Robert F. Kennedy;John F. Kennedy
Robert F. Kennedy and John F. Kennedy. Ed Clark/The LIFE Picture Collection/Getty

Years later, when Gillon taught the president's son, John F. Kennedy Jr., at Brown University, the two became friends. According to Gillon, who wrote the 2019 biography of JFK Jr., America's Reluctant Prince, "John once said something to me that I think about to this day. He said 'Bobby knew everything.' He said it in such a way that Bobby knew things that no one else did."

In the hours after the assassination, Bobby also jumped into action to protect his brother, ordering JFK's files to be immediately secured.

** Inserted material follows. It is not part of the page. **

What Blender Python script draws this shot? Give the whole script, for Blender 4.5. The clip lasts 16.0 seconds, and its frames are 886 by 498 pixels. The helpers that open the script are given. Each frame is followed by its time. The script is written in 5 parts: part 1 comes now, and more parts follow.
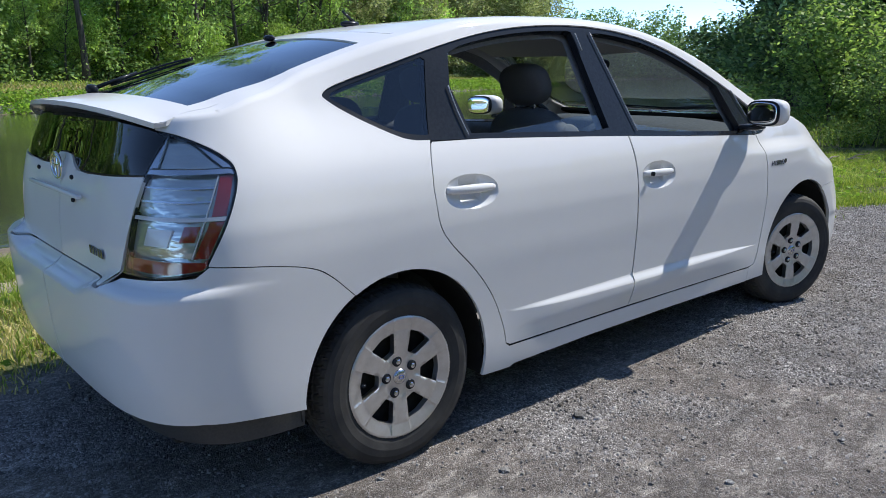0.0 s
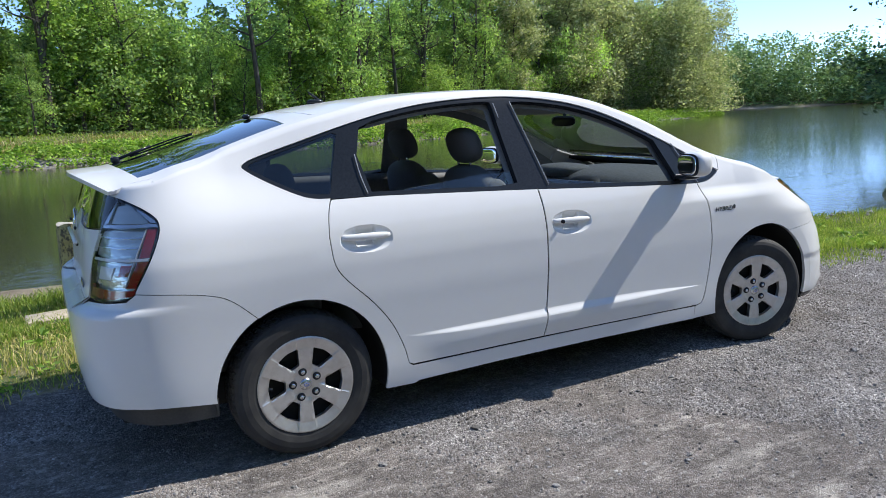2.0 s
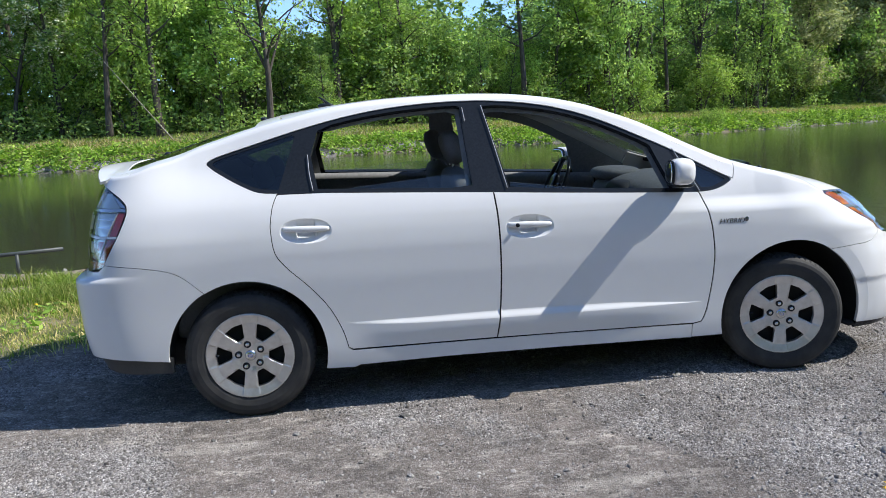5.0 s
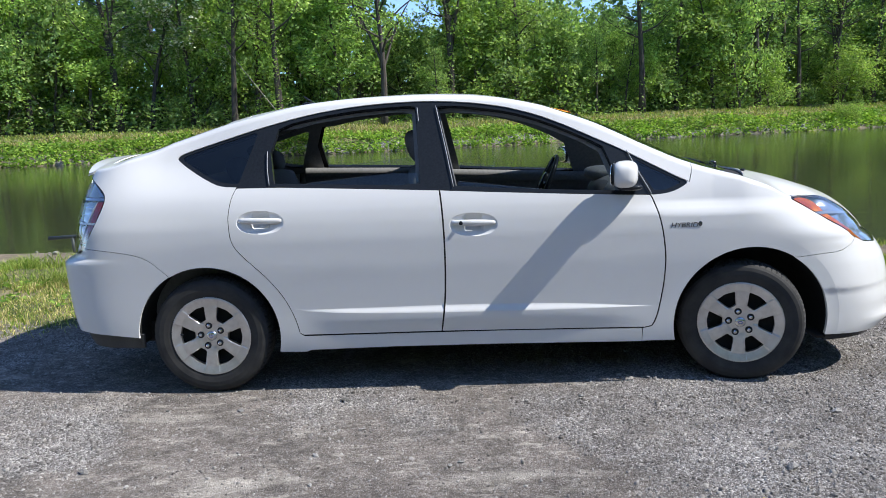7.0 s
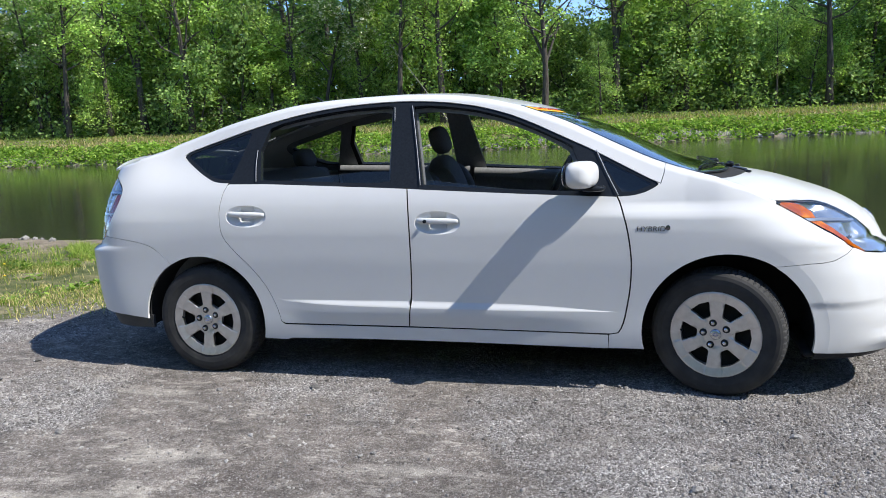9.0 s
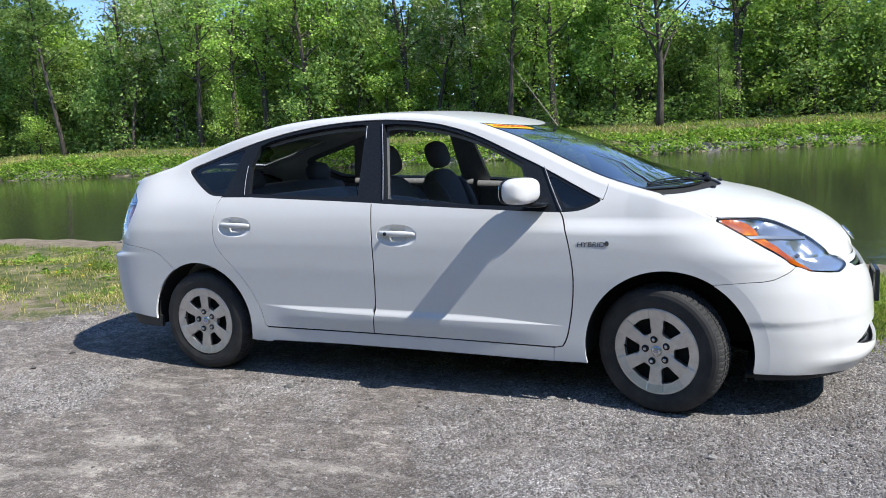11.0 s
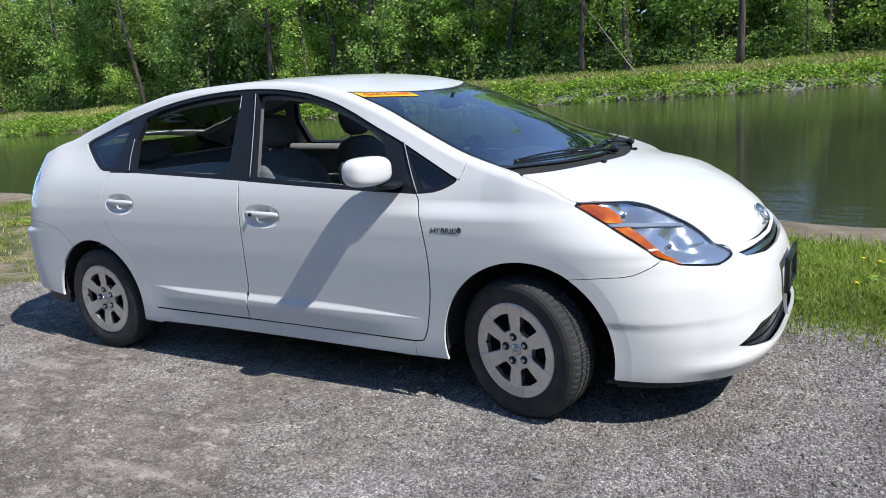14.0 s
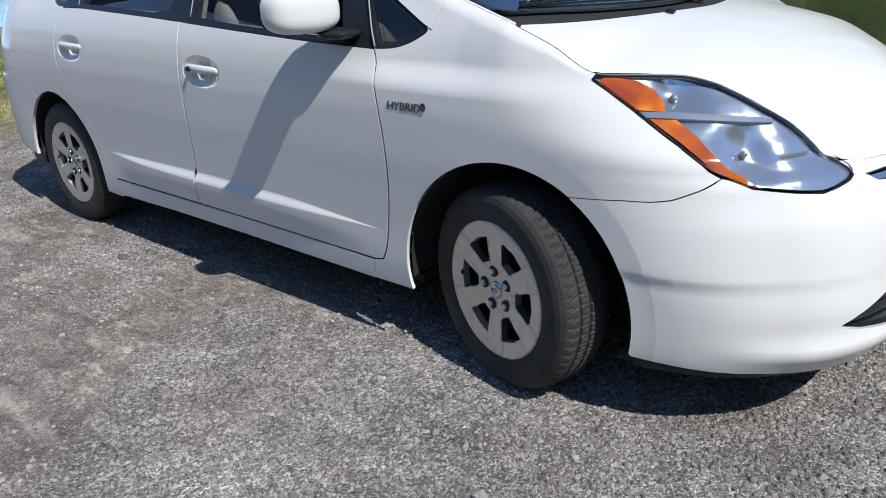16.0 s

"[FBI Director J. Edgar] Hoover was known to keep secret files on every major politician in America, and he had files with JFK and various indiscretions and potentially damaging info," says Gillon. "They secured all the material that was in the White House and made sure that Lyndon Johnson didn't get access to any information that could be potentially damaging to his brother."

And it was the attorney general, RFK — LBJ's "mortal enemy," in the words of Gillon — whom the vice president had to ask when he should take the oath. "It was a call between two enemies," he says.

Looking back, he says, "it was a day of incredible drama, and historic importance. In the midst of the chaos and grief, there are two people who never lost focus on what was best for the nation — and they were Jackie Kennedy and Lyndon Johnson."